───── Collected material ─────

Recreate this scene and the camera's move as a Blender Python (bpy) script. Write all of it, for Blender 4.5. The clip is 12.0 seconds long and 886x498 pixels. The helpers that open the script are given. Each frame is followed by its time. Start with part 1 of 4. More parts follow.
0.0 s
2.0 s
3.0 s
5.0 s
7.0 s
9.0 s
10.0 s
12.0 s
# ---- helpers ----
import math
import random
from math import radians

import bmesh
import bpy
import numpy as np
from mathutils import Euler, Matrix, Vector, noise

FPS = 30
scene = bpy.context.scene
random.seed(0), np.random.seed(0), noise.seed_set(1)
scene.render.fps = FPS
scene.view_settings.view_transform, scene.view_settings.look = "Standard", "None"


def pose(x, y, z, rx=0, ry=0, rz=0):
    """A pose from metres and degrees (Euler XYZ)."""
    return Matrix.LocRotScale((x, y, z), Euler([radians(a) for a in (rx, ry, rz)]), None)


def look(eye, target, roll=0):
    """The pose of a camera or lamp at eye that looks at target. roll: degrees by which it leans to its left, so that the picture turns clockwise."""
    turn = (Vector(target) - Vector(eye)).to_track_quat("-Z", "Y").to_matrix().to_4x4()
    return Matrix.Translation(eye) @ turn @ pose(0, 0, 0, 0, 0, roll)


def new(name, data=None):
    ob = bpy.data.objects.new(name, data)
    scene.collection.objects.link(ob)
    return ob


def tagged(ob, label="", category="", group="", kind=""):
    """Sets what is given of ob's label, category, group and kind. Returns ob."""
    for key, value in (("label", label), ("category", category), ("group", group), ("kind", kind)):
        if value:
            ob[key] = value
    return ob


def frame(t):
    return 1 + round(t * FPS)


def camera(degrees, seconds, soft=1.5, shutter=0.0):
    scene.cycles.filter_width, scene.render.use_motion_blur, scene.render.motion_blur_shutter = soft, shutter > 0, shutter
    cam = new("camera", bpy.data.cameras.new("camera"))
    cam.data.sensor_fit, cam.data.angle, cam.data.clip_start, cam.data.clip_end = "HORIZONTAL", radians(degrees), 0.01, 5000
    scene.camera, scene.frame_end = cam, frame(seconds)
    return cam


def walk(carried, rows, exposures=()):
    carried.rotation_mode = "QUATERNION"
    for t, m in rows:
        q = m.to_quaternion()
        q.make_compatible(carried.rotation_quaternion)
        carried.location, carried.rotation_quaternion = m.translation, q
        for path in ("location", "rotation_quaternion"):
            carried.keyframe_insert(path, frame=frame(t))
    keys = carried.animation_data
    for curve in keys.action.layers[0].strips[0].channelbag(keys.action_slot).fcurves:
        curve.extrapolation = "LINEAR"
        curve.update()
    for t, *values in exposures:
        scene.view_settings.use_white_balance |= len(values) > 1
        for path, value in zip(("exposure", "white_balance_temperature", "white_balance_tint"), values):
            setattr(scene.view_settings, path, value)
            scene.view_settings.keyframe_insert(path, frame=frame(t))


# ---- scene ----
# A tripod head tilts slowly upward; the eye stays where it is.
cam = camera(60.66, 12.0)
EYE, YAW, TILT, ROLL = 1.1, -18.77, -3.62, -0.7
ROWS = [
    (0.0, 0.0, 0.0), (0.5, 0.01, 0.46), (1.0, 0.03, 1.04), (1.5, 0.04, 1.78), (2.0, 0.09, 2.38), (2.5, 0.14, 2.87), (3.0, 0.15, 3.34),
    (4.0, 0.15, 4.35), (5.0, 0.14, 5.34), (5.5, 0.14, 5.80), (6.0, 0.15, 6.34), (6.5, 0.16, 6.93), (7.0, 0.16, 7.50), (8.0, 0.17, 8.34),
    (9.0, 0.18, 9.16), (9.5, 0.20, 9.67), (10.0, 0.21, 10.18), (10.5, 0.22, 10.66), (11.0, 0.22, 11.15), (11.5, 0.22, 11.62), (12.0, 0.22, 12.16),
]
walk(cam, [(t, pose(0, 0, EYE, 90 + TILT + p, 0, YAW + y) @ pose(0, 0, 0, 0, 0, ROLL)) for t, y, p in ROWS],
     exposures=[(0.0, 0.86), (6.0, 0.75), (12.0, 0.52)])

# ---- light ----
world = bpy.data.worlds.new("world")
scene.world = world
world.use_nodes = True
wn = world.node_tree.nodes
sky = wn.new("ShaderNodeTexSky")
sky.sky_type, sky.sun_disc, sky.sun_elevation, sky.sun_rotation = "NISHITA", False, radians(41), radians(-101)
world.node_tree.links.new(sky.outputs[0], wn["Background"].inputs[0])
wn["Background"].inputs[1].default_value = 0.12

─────

* _Description of the task_:
Repeat the listing exactly, from its first line to its last.

* _Solution to this task_:
Recreate this scene and the camera's move as a Blender Python (bpy) script. Write all of it, for Blender 4.5. The clip is 12.0 seconds long and 886x498 pixels. The helpers that open the script are given. Each frame is followed by its time. Start with part 1 of 4. More parts follow.
0.0 s
2.0 s
3.0 s
5.0 s
7.0 s
9.0 s
10.0 s
12.0 s
# ---- helpers ----
import math
import random
from math import radians

import bmesh
import bpy
import numpy as np
from mathutils import Euler, Matrix, Vector, noise

FPS = 30
scene = bpy.context.scene
random.seed(0), np.random.seed(0), noise.seed_set(1)
scene.render.fps = FPS
scene.view_settings.view_transform, scene.view_settings.look = "Standard", "None"


def pose(x, y, z, rx=0, ry=0, rz=0):
    """A pose from metres and degrees (Euler XYZ)."""
    return Matrix.LocRotScale((x, y, z), Euler([radians(a) for a in (rx, ry, rz)]), None)


def look(eye, target, roll=0):
    """The pose of a camera or lamp at eye that looks at target. roll: degrees by which it leans to its left, so that the picture turns clockwise."""
    turn = (Vector(target) - Vector(eye)).to_track_quat("-Z", "Y").to_matrix().to_4x4()
    return Matrix.Translation(eye) @ turn @ pose(0, 0, 0, 0, 0, roll)


def new(name, data=None):
    ob = bpy.data.objects.new(name, data)
    scene.collection.objects.link(ob)
    return ob


def tagged(ob, label="", category="", group="", kind=""):
    """Sets what is given of ob's label, category, group and kind. Returns ob."""
    for key, value in (("label", label), ("category", category), ("group", group), ("kind", kind)):
        if value:
            ob[key] = value
    return ob


def frame(t):
    return 1 + round(t * FPS)


def camera(degrees, seconds, soft=1.5, shutter=0.0):
    scene.cycles.filter_width, scene.render.use_motion_blur, scene.render.motion_blur_shutter = soft, shutter > 0, shutter
    cam = new("camera", bpy.data.cameras.new("camera"))
    cam.data.sensor_fit, cam.data.angle, cam.data.clip_start, cam.data.clip_end = "HORIZONTAL", radians(degrees), 0.01, 5000
    scene.camera, scene.frame_end = cam, frame(seconds)
    return cam


def walk(carried, rows, exposures=()):
    carried.rotation_mode = "QUATERNION"
    for t, m in rows:
        q = m.to_quaternion()
        q.make_compatible(carried.rotation_quaternion)
        carried.location, carried.rotation_quaternion = m.translation, q
        for path in ("location", "rotation_quaternion"):
            carried.keyframe_insert(path, frame=frame(t))
    keys = carried.animation_data
    for curve in keys.action.layers[0].strips[0].channelbag(keys.action_slot).fcurves:
        curve.extrapolation = "LINEAR"
        curve.update()
    for t, *values in exposures:
        scene.view_settings.use_white_balance |= len(values) > 1
        for path, value in zip(("exposure", "white_balance_temperature", "white_balance_tint"), values):
            setattr(scene.view_settings, path, value)
            scene.view_settings.keyframe_insert(path, frame=frame(t))


# ---- scene ----
# A tripod head tilts slowly upward; the eye stays where it is.
cam = camera(60.66, 12.0)
EYE, YAW, TILT, ROLL = 1.1, -18.77, -3.62, -0.7
ROWS = [
    (0.0, 0.0, 0.0), (0.5, 0.01, 0.46), (1.0, 0.03, 1.04), (1.5, 0.04, 1.78), (2.0, 0.09, 2.38), (2.5, 0.14, 2.87), (3.0, 0.15, 3.34),
    (4.0, 0.15, 4.35), (5.0, 0.14, 5.34), (5.5, 0.14, 5.80), (6.0, 0.15, 6.34), (6.5, 0.16, 6.93), (7.0, 0.16, 7.50), (8.0, 0.17, 8.34),
    (9.0, 0.18, 9.16), (9.5, 0.20, 9.67), (10.0, 0.21, 10.18), (10.5, 0.22, 10.66), (11.0, 0.22, 11.15), (11.5, 0.22, 11.62), (12.0, 0.22, 12.16),
]
walk(cam, [(t, pose(0, 0, EYE, 90 + TILT + p, 0, YAW + y) @ pose(0, 0, 0, 0, 0, ROLL)) for t, y, p in ROWS],
     exposures=[(0.0, 0.86), (6.0, 0.75), (12.0, 0.52)])

# ---- light ----
world = bpy.data.worlds.new("world")
scene.world = world
world.use_nodes = True
wn = world.node_tree.nodes
sky = wn.new("ShaderNodeTexSky")
sky.sky_type, sky.sun_disc, sky.sun_elevation, sky.sun_rotation = "NISHITA", False, radians(41), radians(-101)
world.node_tree.links.new(sky.outputs[0], wn["Background"].inputs[0])
wn["Background"].inputs[1].default_value = 0.12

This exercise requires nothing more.